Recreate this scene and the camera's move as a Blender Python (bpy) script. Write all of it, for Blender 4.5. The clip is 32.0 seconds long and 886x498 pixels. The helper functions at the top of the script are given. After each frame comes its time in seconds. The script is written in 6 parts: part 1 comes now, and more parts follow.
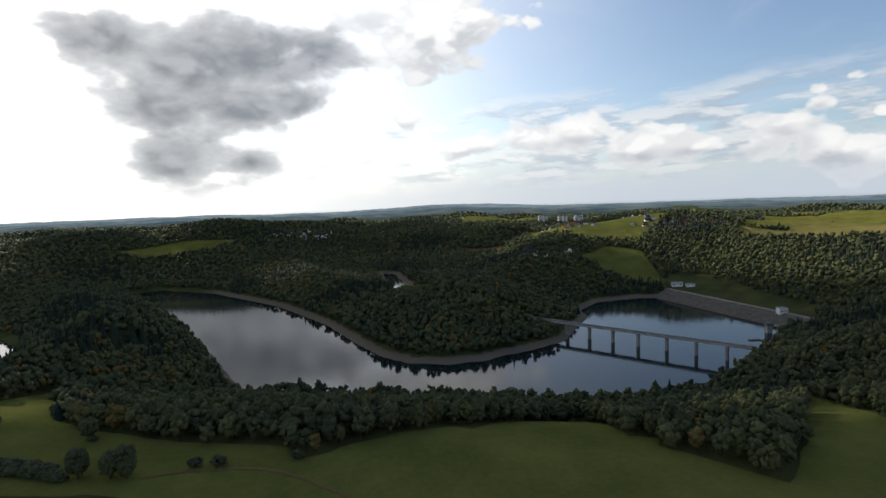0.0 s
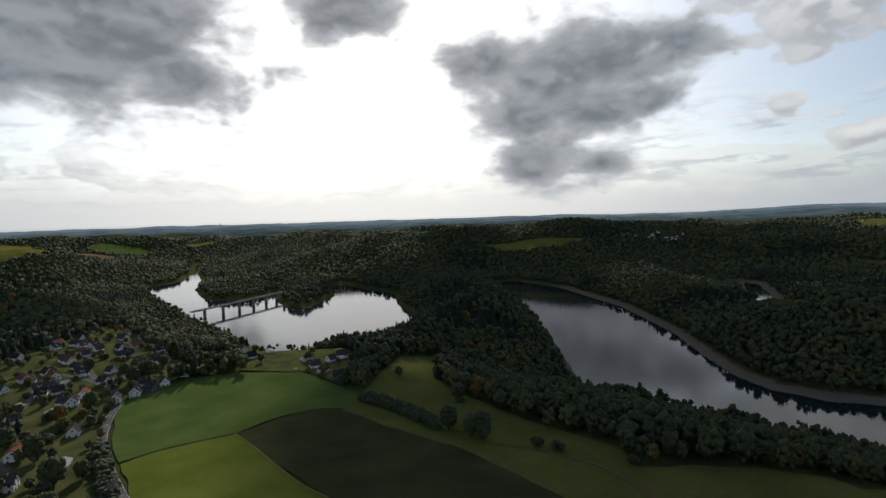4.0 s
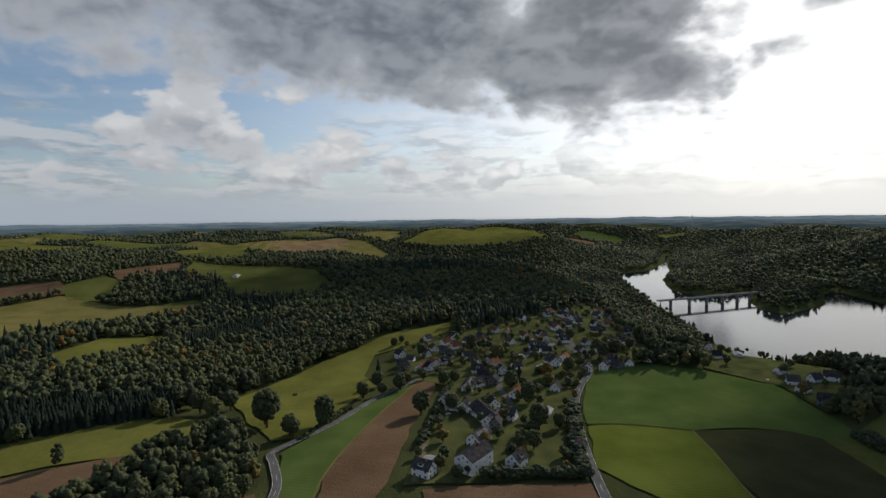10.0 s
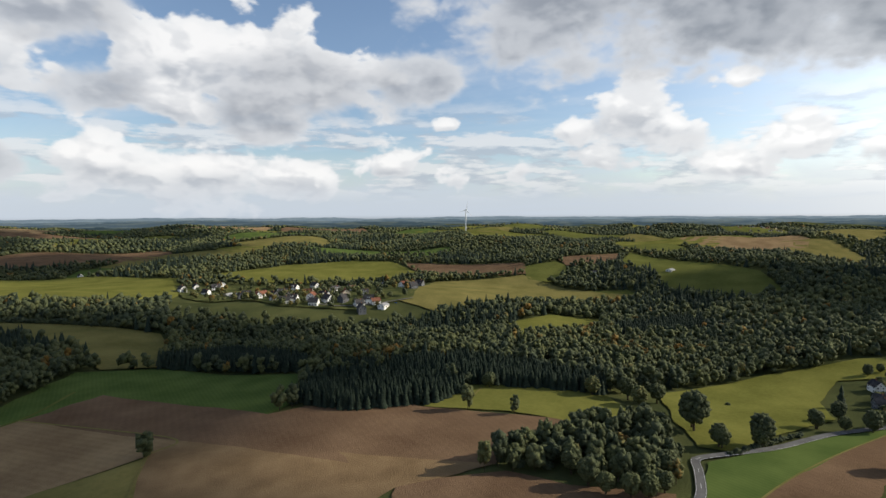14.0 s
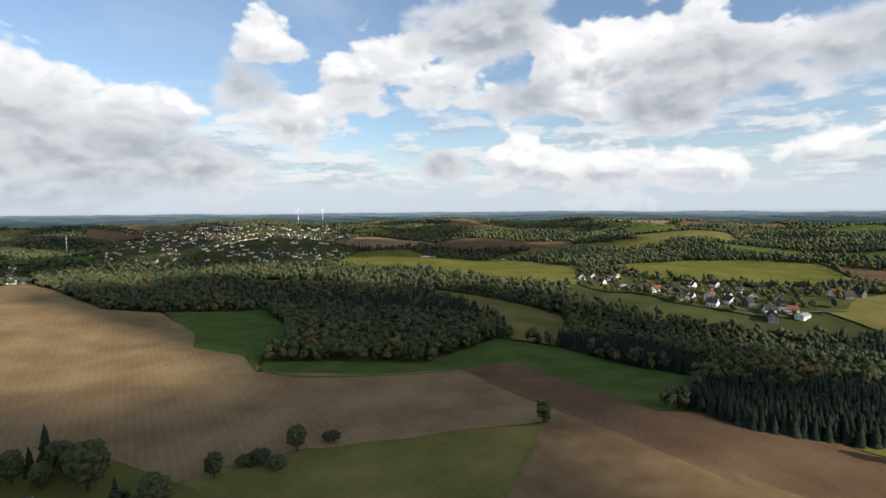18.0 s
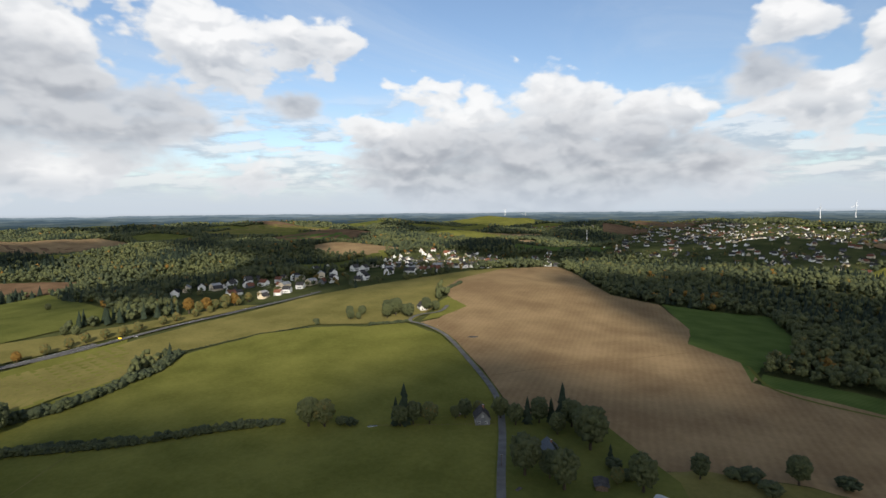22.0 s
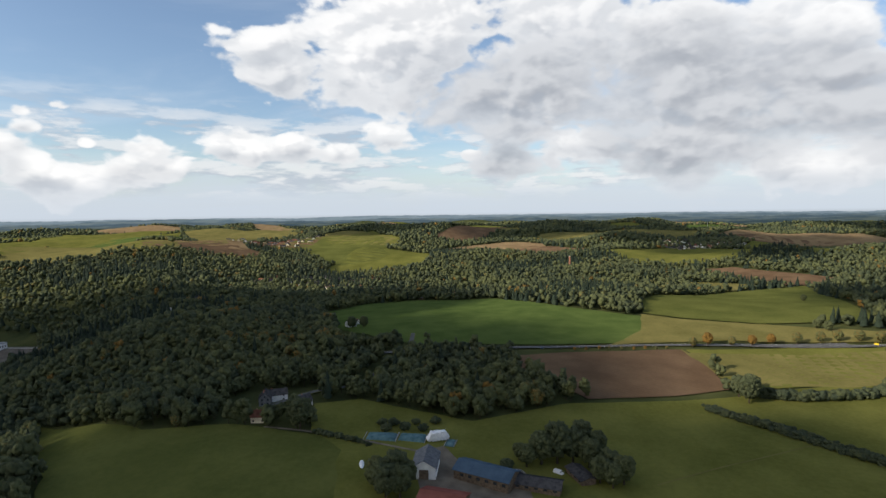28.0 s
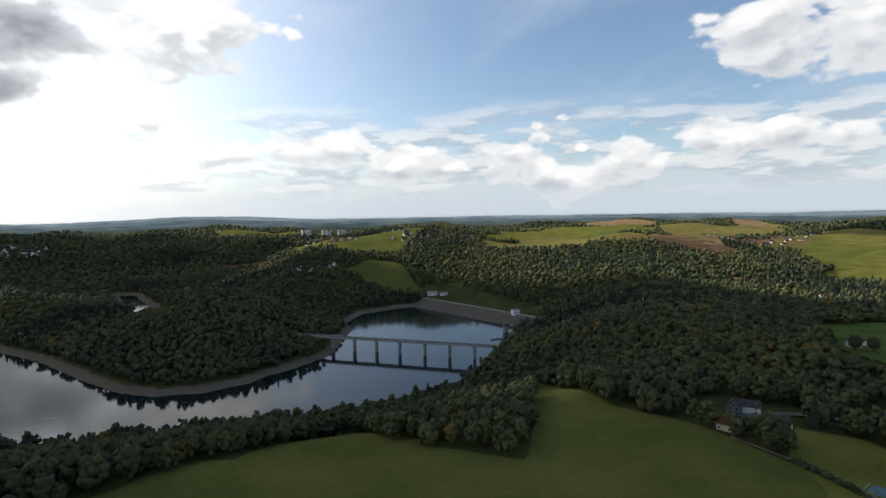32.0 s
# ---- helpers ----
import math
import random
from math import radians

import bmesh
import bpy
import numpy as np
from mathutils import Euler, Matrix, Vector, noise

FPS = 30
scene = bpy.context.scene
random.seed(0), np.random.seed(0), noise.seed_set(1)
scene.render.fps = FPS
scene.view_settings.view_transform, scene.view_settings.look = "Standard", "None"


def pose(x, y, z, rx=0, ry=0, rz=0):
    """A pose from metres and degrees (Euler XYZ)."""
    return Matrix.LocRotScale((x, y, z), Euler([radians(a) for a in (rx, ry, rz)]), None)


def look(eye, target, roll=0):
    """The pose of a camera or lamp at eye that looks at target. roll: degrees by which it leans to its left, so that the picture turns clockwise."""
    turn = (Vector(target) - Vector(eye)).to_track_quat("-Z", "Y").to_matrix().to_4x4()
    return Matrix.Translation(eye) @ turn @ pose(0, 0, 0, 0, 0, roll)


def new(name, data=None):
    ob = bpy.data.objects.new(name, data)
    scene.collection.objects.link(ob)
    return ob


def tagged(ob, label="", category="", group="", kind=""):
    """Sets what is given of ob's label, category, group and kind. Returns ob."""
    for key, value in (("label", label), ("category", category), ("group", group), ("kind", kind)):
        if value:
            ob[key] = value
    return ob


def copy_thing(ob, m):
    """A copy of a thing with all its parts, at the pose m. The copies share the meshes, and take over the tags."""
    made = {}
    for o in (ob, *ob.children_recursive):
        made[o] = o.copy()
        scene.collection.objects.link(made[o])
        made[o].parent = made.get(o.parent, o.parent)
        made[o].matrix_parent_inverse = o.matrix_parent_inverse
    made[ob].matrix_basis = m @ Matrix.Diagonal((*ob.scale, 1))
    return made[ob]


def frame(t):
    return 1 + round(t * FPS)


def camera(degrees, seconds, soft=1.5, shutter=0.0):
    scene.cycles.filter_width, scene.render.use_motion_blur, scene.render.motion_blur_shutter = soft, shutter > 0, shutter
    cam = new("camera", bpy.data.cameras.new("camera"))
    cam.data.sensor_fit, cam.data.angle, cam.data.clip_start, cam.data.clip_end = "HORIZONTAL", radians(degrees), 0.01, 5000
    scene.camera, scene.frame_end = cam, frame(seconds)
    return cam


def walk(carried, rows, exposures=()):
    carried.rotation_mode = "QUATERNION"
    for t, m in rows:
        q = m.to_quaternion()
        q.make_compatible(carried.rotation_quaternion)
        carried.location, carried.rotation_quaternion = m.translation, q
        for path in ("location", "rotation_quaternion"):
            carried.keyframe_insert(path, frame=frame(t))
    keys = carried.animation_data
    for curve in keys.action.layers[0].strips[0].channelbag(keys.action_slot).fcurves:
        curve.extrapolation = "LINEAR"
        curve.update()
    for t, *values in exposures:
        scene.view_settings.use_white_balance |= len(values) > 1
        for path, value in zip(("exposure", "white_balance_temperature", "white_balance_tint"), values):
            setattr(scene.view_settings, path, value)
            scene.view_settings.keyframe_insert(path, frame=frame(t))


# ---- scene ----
cam = camera(78.82, 32.0)
PATH = [
    (0.0, pose(0, 0, 150, 85.37, 1.90, -0.00)),
    (0.5, pose(0, 0, 150, 85.57, 1.90, 4.46)),
    (1.0, pose(0, 0, 150, 85.70, 1.96, 8.86)),
    (1.5, pose(0, 0, 150, 85.84, 1.87, 13.33)),
    (2.0, pose(0, 0, 150, 85.97, 1.86, 17.98)),
    (2.5, pose(0, 0, 150, 86.13, 1.80, 23.22)),
    (3.0, pose(0, 0, 150, 86.26, 1.83, 28.14)),
    (3.5, pose(0, 0, 150, 86.35, 1.69, 32.07)),
    (4.0, pose(0, 0, 150, 86.47, 1.62, 35.73)),
    (4.5, pose(0, 0, 150, 86.50, 1.58, 39.27)),
    (6.5, pose(0, 0, 150, 86.63, 1.25, 52.86)),
    (7.0, pose(0, 0, 150, 86.61, 1.13, 56.26)),
    (7.5, pose(0, 0, 150, 86.62, 1.03, 60.27)),
    (8.0, pose(0, 0, 150, 86.62, 0.88, 64.77)),
    (8.5, pose(0, 0, 150, 86.60, 0.84, 69.38)),
    (9.0, pose(0, 0, 150, 86.62, 0.80, 74.19)),
    (9.5, pose(0, 0, 150, 86.59, 0.79, 78.70)),
    (10.0, pose(0, 0, 150, 86.57, 0.72, 82.96)),
    (10.5, pose(0, 0, 150, 86.51, 0.64, 87.81)),
    (11.0, pose(0, 0, 150, 86.49, 0.58, 93.00)),
    (11.5, pose(0, 0, 150, 86.46, 0.46, 98.70)),
    (12.0, pose(0, 0, 150, 86.43, 0.34, 104.96)),
    (12.5, pose(0, 0, 150, 86.43, 0.28, 110.94)),
    (13.0, pose(0, 0, 150, 86.36, 0.26, 116.20)),
    (13.5, pose(0, 0, 150, 86.30, 0.29, 121.37)),
    (14.0, pose(0, 0, 150, 86.29, 0.33, 127.03)),
    (14.5, pose(0, 0, 150, 86.24, 0.14, 133.05)),
    (16.5, pose(0, 0, 150, 86.02, 0.09, 151.48)),
    (17.0, pose(0, 0, 150, 85.95, 0.15, 156.06)),
    (17.5, pose(0, 0, 150, 85.87, 0.28, 161.31)),
    (18.0, pose(0, 0, 150, 85.81, 0.40, 167.43)),
    (18.5, pose(0, 0, 150, 85.81, 0.42, 173.99)),
    (19.0, pose(0, 0, 150, 85.79, 0.42, 179.91)),
    (19.5, pose(0, 0, 150, 85.84, 0.48, 185.53)),
    (20.0, pose(0, 0, 150, 85.83, 0.53, 191.73)),
    (20.5, pose(0, 0, 150, 85.88, 0.50, 198.93)),
    (21.0, pose(0, 0, 150, 85.94, 0.54, 205.83)),
    (21.5, pose(0, 0, 150, 85.94, 0.50, 211.85)),
    (22.0, pose(0, 0, 150, 85.89, 0.51, 217.37)),
    (22.5, pose(0, 0, 150, 85.85, 0.49, 222.31)),
    (23.0, pose(0, 0, 150, 85.82, 0.48, 227.64)),
    (23.5, pose(0, 0, 150, 85.74, 0.42, 232.33)),
    (24.0, pose(0, 0, 150, 85.74, 0.54, 236.38)),
    (24.5, pose(0, 0, 150, 85.75, 0.67, 240.07)),
    (26.5, pose(0, 0, 150, 85.80, 0.91, 260.20)),
    (27.0, pose(0, 0, 150, 85.90, 1.13, 269.07)),
    (27.5, pose(0, 0, 150, 86.03, 0.97, 278.59)),
    (28.0, pose(0, 0, 150, 86.11, 0.78, 287.86)),
    (28.5, pose(0, 0, 150, 86.13, 0.82, 295.45)),
    (29.0, pose(0, 0, 150, 86.13, 0.89, 301.18)),
    (29.5, pose(0, 0, 150, 86.13, 0.99, 305.77)),
    (30.0, pose(0, 0, 150, 86.12, 1.02, 311.36)),
    (30.5, pose(0, 0, 150, 86.13, 1.02, 317.41)),
    (31.0, pose(0, 0, 150, 86.16, 1.00, 323.28)),
    (31.5, pose(0, 0, 150, 86.21, 0.93, 329.04)),
    (32.0, pose(0, 0, 150, 86.26, 0.92, 335.34)),
]
EXPOSURES = [(t, stops, 6150 if 3 < t < 12 else 6320, 10) for t, stops in ((0.0, 0.0), (2.0, -0.32), (4.0, -0.6), (7.0, -0.6), (9.0, -0.7), (11.0, -0.5), (14.0, 0.02), (17.0, 0.15), (20.0, 0.08), (23.5, 0.05), (28.0, 0.12), (30.0, 0.25), (32.0, 0.1))]
walk(cam, PATH, EXPOSURES)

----

● **Stated problem**
Write out each line of the listing above, exactly, from its first line to the line holding "made[o].matrix_parent_inverse = o.matrix_parent_inverse", inclusive. Skip the pictures.

● **The response**
Recreate this scene and the camera's move as a Blender Python (bpy) script. Write all of it, for Blender 4.5. The clip is 32.0 seconds long and 886x498 pixels. The helper functions at the top of the script are given. After each frame comes its time in seconds. The script is written in 6 parts: part 1 comes now, and more parts follow.
0.0 s
4.0 s
10.0 s
14.0 s
18.0 s
22.0 s
28.0 s
32.0 s
# ---- helpers ----
import math
import random
from math import radians

import bmesh
import bpy
import numpy as np
from mathutils import Euler, Matrix, Vector, noise

FPS = 30
scene = bpy.context.scene
random.seed(0), np.random.seed(0), noise.seed_set(1)
scene.render.fps = FPS
scene.view_settings.view_transform, scene.view_settings.look = "Standard", "None"


def pose(x, y, z, rx=0, ry=0, rz=0):
    """A pose from metres and degrees (Euler XYZ)."""
    return Matrix.LocRotScale((x, y, z), Euler([radians(a) for a in (rx, ry, rz)]), None)


def look(eye, target, roll=0):
    """The pose of a camera or lamp at eye that looks at target. roll: degrees by which it leans to its left, so that the picture turns clockwise."""
    turn = (Vector(target) - Vector(eye)).to_track_quat("-Z", "Y").to_matrix().to_4x4()
    return Matrix.Translation(eye) @ turn @ pose(0, 0, 0, 0, 0, roll)


def new(name, data=None):
    ob = bpy.data.objects.new(name, data)
    scene.collection.objects.link(ob)
    return ob


def tagged(ob, label="", category="", group="", kind=""):
    """Sets what is given of ob's label, category, group and kind. Returns ob."""
    for key, value in (("label", label), ("category", category), ("group", group), ("kind", kind)):
        if value:
            ob[key] = value
    return ob


def copy_thing(ob, m):
    """A copy of a thing with all its parts, at the pose m. The copies share the meshes, and take over the tags."""
    made = {}
    for o in (ob, *ob.children_recursive):
        made[o] = o.copy()
        scene.collection.objects.link(made[o])
        made[o].parent = made.get(o.parent, o.parent)
        made[o].matrix_parent_inverse = o.matrix_parent_inverse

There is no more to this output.